Output each entry that follows exactly. Images stay out.
>> Begin Entries provided
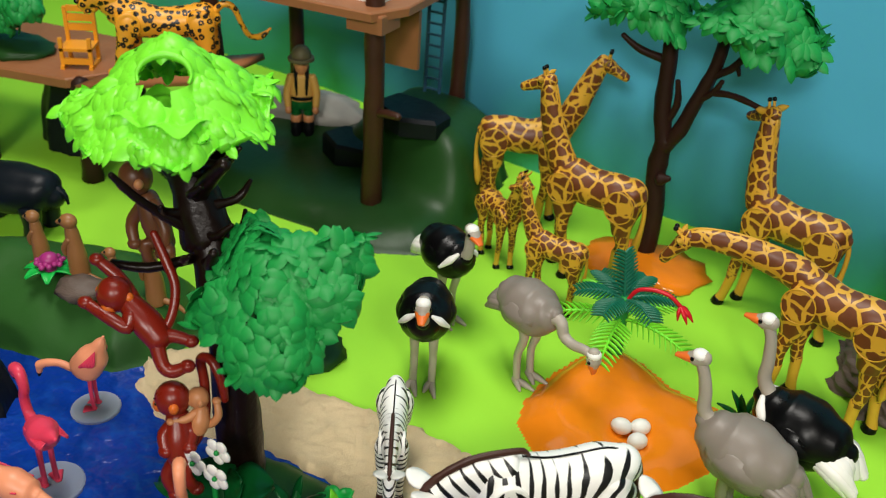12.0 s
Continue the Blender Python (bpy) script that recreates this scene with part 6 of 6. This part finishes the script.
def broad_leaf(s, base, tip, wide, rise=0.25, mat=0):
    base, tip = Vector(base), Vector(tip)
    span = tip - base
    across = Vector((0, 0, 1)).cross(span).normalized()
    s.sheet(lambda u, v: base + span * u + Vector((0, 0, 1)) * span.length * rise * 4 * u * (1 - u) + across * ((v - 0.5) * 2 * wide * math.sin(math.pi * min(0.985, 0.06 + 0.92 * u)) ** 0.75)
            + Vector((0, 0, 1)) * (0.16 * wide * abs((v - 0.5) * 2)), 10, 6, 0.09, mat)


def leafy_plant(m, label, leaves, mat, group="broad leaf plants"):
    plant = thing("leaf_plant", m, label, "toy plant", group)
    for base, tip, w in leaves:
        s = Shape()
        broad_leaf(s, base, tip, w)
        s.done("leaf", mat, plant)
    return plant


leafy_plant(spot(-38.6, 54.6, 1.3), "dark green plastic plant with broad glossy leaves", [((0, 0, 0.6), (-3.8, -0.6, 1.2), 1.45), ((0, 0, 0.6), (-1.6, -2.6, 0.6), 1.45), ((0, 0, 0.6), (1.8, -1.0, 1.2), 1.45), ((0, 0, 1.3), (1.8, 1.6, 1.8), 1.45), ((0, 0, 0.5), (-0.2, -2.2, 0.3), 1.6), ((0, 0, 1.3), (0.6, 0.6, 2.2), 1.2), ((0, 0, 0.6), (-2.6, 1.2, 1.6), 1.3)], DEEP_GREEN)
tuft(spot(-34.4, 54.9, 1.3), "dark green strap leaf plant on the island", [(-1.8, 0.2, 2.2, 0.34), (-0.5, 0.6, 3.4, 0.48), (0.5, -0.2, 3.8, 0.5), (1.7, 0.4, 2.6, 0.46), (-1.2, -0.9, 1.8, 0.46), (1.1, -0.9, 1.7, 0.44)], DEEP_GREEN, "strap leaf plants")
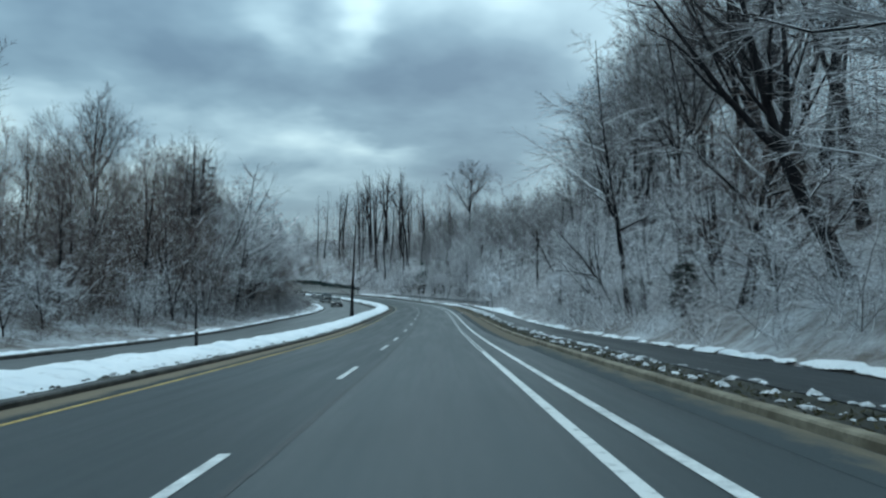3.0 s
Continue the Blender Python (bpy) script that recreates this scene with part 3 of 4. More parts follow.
>> End Entries provided
Task solution:
12.0 s
Continue the Blender Python (bpy) script that recreates this scene with part 6 of 6. This part finishes the script.
def broad_leaf(s, base, tip, wide, rise=0.25, mat=0):
    base, tip = Vector(base), Vector(tip)
    span = tip - base
    across = Vector((0, 0, 1)).cross(span).normalized()
    s.sheet(lambda u, v: base + span * u + Vector((0, 0, 1)) * span.length * rise * 4 * u * (1 - u) + across * ((v - 0.5) * 2 * wide * math.sin(math.pi * min(0.985, 0.06 + 0.92 * u)) ** 0.75)
            + Vector((0, 0, 1)) * (0.16 * wide * abs((v - 0.5) * 2)), 10, 6, 0.09, mat)


def leafy_plant(m, label, leaves, mat, group="broad leaf plants"):
    plant = thing("leaf_plant", m, label, "toy plant", group)
    for base, tip, w in leaves:
        s = Shape()
        broad_leaf(s, base, tip, w)
        s.done("leaf", mat, plant)
    return plant


leafy_plant(spot(-38.6, 54.6, 1.3), "dark green plastic plant with broad glossy leaves", [((0, 0, 0.6), (-3.8, -0.6, 1.2), 1.45), ((0, 0, 0.6), (-1.6, -2.6, 0.6), 1.45), ((0, 0, 0.6), (1.8, -1.0, 1.2), 1.45), ((0, 0, 1.3), (1.8, 1.6, 1.8), 1.45), ((0, 0, 0.5), (-0.2, -2.2, 0.3), 1.6), ((0, 0, 1.3), (0.6, 0.6, 2.2), 1.2), ((0, 0, 0.6), (-2.6, 1.2, 1.6), 1.3)], DEEP_GREEN)
tuft(spot(-34.4, 54.9, 1.3), "dark green strap leaf plant on the island", [(-1.8, 0.2, 2.2, 0.34), (-0.5, 0.6, 3.4, 0.48), (0.5, -0.2, 3.8, 0.5), (1.7, 0.4, 2.6, 0.46), (-1.2, -0.9, 1.8, 0.46), (1.1, -0.9, 1.7, 0.44)], DEEP_GREEN, "strap leaf plants")
3.0 s
Continue the Blender Python (bpy) script that recreates this scene with part 3 of 4. More parts follow.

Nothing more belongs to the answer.